Unnamed: 0,context,question,human_positive,rag_positive,hallucinated_span,confidence
194,"In August, the couple attended the 2011 MTV Vi...",Beyonce confirmed what after performing one of...,her pregnancy,She confirmed that she would perform alongside...,She confirmed that she would perform alongside...,0.999331
197,"In August, the couple attended the 2011 MTV Vi...",What even was recorded in the Guinness World R...,most tweets per second,The earliest recording of Chopin's works was a...,The earliest recording of Chopin's works was a...,0.999022


The number of hallucinated answers is reduced from 6 to 2! This is a significant improvement but also slightly concerning that hallucinations are happening even when using RAG.

## Compare approaches

In [17]:
# Subset remaining hallucinations from RAG generated answers
rag_hallucinations_df = rag_df.query("confidence != ''").query(f"confidence >= {threshold}")

In [18]:
print("Synthetic Distilabel Dataset")
print(f"Dataset size: {synthetic_distilabel_df.shape[0]}")
print(f"Total hallucinations detected: {hallucinations_df.shape[0]} ({hallucinations_df.shape[0]/synthetic_distilabel_df.shape[0] * 100:.2f}%)")

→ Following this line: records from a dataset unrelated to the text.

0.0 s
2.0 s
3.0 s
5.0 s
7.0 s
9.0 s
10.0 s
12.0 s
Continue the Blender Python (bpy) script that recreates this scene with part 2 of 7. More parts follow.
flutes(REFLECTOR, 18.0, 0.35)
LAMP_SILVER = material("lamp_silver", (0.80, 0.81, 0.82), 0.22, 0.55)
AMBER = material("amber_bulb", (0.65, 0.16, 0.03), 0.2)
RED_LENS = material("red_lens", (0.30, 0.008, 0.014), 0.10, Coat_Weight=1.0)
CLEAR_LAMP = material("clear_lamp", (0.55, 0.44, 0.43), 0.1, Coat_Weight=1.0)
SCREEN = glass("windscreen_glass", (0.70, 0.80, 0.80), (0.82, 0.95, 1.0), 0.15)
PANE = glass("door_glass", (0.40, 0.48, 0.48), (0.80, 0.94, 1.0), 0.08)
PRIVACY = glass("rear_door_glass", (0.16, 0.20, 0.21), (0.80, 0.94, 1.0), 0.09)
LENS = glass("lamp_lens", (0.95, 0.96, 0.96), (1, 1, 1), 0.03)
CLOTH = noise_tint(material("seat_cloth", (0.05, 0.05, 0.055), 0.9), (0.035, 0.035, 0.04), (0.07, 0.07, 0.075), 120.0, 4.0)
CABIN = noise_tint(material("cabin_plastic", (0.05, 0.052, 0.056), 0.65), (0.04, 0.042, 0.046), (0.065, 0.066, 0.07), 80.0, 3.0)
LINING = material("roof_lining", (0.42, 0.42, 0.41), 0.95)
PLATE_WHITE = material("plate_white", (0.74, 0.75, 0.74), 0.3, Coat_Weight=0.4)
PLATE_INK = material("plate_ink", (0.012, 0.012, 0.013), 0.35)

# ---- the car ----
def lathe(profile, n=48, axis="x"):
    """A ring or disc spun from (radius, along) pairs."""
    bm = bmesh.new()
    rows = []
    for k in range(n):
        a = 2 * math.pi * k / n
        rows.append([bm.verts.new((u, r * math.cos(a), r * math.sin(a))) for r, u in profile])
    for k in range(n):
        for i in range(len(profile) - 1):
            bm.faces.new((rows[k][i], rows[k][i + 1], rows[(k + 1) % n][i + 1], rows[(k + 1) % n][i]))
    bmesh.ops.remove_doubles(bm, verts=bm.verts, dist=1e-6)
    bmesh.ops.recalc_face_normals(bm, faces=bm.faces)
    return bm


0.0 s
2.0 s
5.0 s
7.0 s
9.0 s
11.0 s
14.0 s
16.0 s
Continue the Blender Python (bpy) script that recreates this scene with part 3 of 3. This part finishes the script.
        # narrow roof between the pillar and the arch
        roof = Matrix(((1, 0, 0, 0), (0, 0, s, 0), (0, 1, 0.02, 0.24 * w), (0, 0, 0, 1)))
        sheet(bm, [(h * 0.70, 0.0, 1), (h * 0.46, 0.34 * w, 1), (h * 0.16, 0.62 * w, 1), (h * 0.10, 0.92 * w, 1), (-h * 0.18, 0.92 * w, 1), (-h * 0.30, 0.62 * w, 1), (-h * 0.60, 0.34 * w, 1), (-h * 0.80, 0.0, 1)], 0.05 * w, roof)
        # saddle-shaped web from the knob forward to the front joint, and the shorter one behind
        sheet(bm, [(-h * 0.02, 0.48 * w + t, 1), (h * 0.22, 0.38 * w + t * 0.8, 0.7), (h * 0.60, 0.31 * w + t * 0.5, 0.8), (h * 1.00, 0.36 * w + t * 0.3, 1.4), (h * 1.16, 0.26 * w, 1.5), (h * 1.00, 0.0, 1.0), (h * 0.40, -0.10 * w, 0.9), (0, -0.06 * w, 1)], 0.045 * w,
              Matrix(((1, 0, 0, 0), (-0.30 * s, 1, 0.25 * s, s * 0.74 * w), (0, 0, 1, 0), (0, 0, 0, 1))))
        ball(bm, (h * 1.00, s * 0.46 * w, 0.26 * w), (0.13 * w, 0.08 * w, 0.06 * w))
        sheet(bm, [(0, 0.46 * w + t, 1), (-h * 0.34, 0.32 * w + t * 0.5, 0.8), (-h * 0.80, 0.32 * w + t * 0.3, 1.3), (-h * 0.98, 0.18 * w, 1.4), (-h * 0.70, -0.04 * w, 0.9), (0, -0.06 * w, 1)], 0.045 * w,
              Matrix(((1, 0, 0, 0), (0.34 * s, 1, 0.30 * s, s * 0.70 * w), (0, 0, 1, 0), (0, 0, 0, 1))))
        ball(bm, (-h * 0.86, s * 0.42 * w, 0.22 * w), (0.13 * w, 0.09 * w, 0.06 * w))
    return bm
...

Synthetic Distilabel Dataset
Dataset size: 4989
Total hallucinations detected: 2152 (43.13%)


In [19]:
print("rag4rag Dataset")
print(f"Dataset size: {rag_df.shape[0]}")
print(f"Total hallucinations detected: {rag_hallucinations_df.shape[0]} ({rag_hallucinations_df.shape[0]/rag_df.shape[0] * 100:.2f}%)")

rag4rag Dataset
Dataset size: 2152
Total hallucinations detected: 452 (21.00%)


In [20]:
print(f"Percent decrease in hallucinations: {((hallucinations_df.shape[0]/synthetic_distilabel_df.shape[0]) - (rag_hallucinations_df.shape[0]/rag_df.shape[0]))/(hallucinations_df.shape[0]/synthetic_distilabel_df.shape[0]) * 100:.2f}%")

Percent decrease in hallucinations: 51.31%


## Conclusion

The results of this notebook suggest a few things:

1. Using all-purpose LLMs for zero-shot retrieval can be unreliable.
2. Using a zero-shot approach to generate synthetic QA may significantly taint retrieval datasets hallucinations.
3. Using a basic RAG pipeline to generate synthetic answers significantly decreases hallucination rates.
4. Hallucinations are still prevalent even after using RAG.

Fine-tuning retrieval models on datasets with synthetically generated data should be further investigated. While the true scope of the problem is likely unknown, results from this notebook suggest it may be a serious problem. Furthermore, if models fine-tuned on tainted data are evaluated solely using LLMs, the problem may be even bigger.